In any case, many say that the BJP’s math may pale in the face of Mohilary’s popularity in the region. Even those from the opposition camp concede that they had no one to match Mohilary’s stature in Bodoland.

Indeed, even those who say their lives had not substantially improved under the BPF government talk about him with a sense of adulation and reverence, choosing to blame local-level leaders instead. “Hagrama sir sends money for development, but the local BPF leaders eat up everything,” said Debesh Das, a vegetable seller in Baksa.

Or as Kundu, the photo-framer who is a Bengali Hindu, said: We still have a lot of bhalobasha (love) for him.

Besides, there are still Bodos who continue to be loyal to Mohilary. This was evident in the council elections of 2020. Despite a new accord which claimed to provide a “final and comprehensive solution” to the demand of the Bodos and the BJP using all its might, the BPF ended as the single largest party with 17 seats. What makes it even more remarkable is that the BPF was also battling 17 years of anti-incumbency.

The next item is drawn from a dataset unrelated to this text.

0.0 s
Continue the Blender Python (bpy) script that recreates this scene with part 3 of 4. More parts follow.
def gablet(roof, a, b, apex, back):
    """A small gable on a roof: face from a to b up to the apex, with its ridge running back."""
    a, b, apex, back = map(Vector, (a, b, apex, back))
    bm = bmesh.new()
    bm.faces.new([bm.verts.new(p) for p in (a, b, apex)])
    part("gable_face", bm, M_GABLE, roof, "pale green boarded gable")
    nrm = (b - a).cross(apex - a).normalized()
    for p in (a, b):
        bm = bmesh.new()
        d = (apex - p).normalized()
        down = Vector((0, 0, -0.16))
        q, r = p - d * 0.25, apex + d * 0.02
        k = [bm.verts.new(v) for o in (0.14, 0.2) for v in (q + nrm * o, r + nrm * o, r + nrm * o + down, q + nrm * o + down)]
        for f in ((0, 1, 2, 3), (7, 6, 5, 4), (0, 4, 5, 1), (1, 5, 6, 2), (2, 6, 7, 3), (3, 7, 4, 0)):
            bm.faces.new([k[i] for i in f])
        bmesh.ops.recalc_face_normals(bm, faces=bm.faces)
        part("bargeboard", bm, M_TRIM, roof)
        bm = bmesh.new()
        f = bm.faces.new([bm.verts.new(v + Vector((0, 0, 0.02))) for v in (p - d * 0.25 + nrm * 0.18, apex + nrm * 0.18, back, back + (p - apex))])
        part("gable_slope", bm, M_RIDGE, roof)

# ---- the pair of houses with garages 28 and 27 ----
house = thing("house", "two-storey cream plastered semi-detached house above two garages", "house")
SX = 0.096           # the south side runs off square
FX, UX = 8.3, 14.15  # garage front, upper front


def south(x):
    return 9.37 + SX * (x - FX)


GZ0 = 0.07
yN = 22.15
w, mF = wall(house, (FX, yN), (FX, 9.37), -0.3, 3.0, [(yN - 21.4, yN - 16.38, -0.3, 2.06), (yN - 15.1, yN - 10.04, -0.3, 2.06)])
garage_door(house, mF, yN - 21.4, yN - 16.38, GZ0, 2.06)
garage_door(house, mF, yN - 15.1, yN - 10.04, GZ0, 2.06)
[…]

Hagrama Mohilary addresses a public meeting in attire associated with Bengali Muslims. Photo: Facebook

The perennial kingmaker

Mohilary has long been touted as the king-maker in Assam’s politics, a role many believe he may have the chance to play next month too. Despite BPF’s pre-poll alliance with the Congress, the political grapevine in Bodoland indicates that Mohilary may still be amenable to the BJP.

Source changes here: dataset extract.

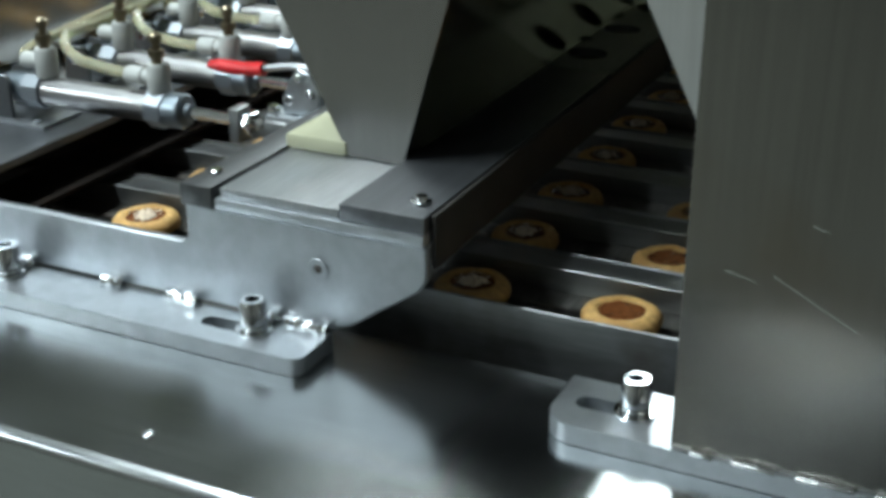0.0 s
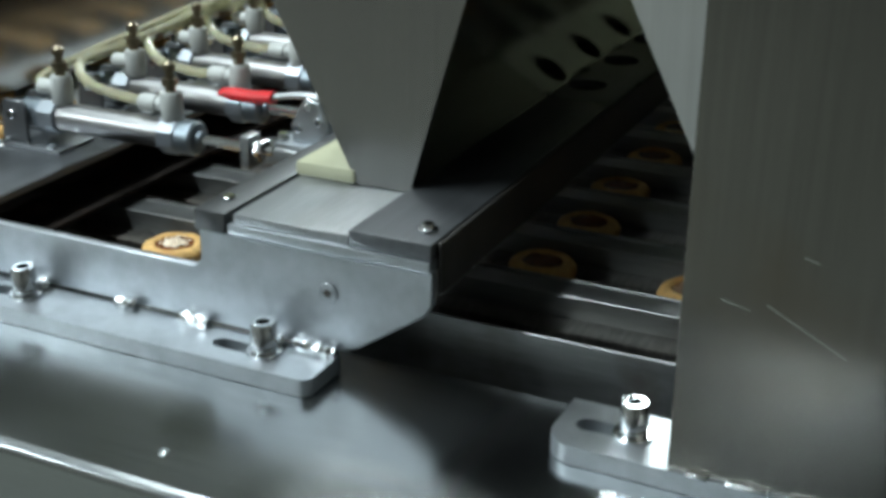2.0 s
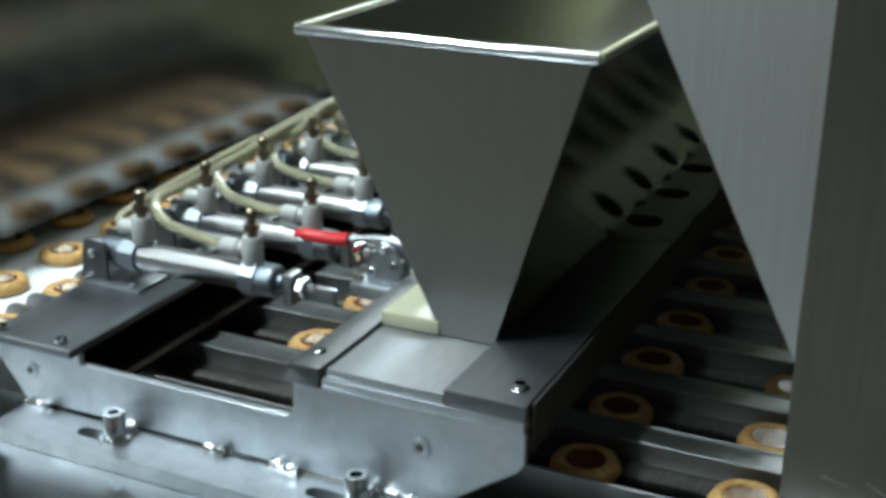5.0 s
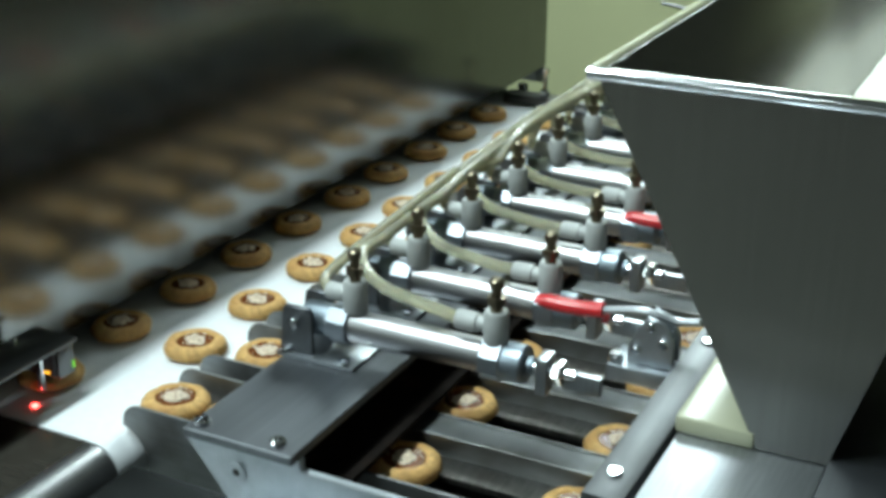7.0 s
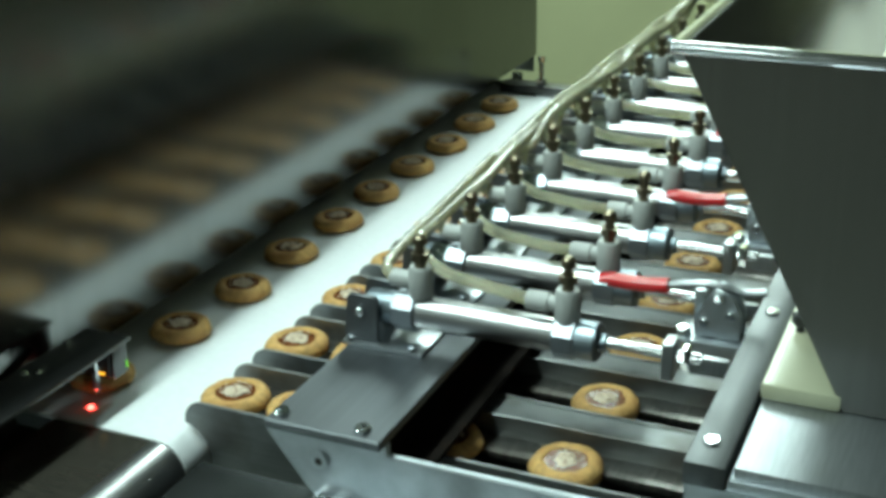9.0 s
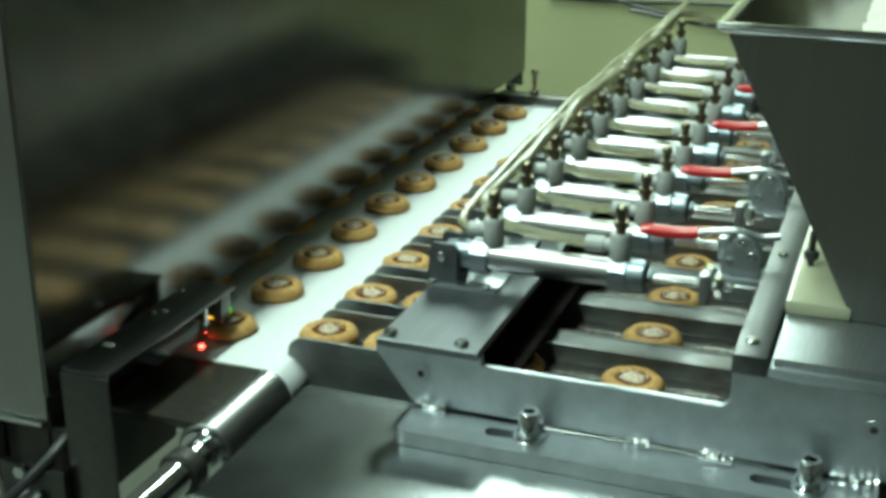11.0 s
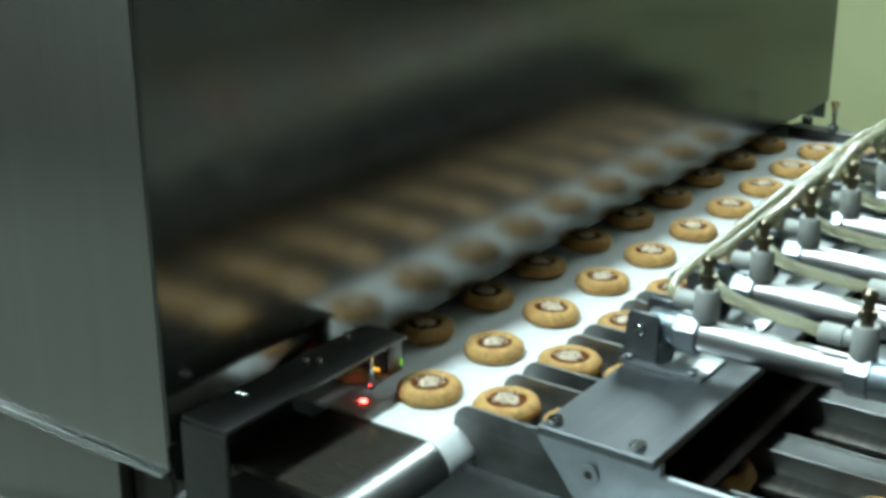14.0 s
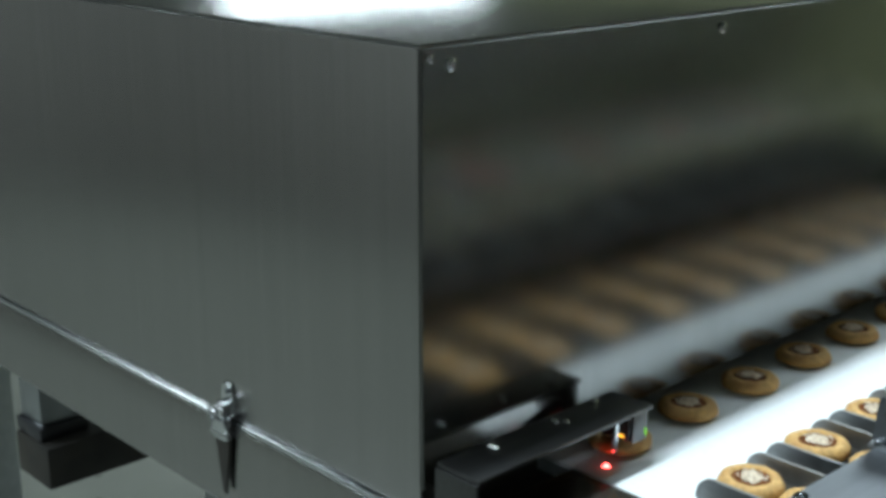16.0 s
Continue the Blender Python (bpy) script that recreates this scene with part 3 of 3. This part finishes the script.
def make_cylinder():
    c = thing("air_cylinder", "small steel pneumatic cylinder with hose fittings and a moving rod", "air cylinder", "air cylinders in a row")
    part("barrel", lathe(rod_profile(0.0088, 0.000, 0.078, 0.0004), 28, "x", (0, 0, AZ)), M_TUBE, c)
    part("rear_collar", hexring(0.0112, -0.0125, 0.0005), M_COLLAR, c)
    part("rear_cap", lathe([(0.0055, -0.030), (0.0085, -0.0285), (0.0092, -0.024), (0.0092, -0.0128)], 24, "x", (0, 0, AZ)), M_CAP, c)
    part("front_collar", hexring(0.0112, 0.0765, 0.0885), M_COLLAR, c)
    part("front_cap", lathe([(0.0100, 0.0886), (0.0102, 0.0895), (0.0102, 0.0985), (0.0090, 0.1000), (0.0050, 0.1002), (0.0050, 0.1030), (0.0045, 0.1035)], 24, "x", (0, 0, AZ)), M_CAP, c)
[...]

The BPF-BJP breakup, leaders of both parties concede in private, is more of a personal fall-out between Mohilary and Himanta Biswa Sarma, arguably the BJP’s most influential politician in Assam. (Ironically, it was Sarma who brought the two parties together in 2016.)

Borgoyary, Mohilary’s long-time deputy, said it was “too late” for a patch up now. “We extended our cooperation, but they said no,” he said.

But those who know Mohilary intimately would perhaps disagree. As one of his aides said, “It will all depend on the numbers after the elections.”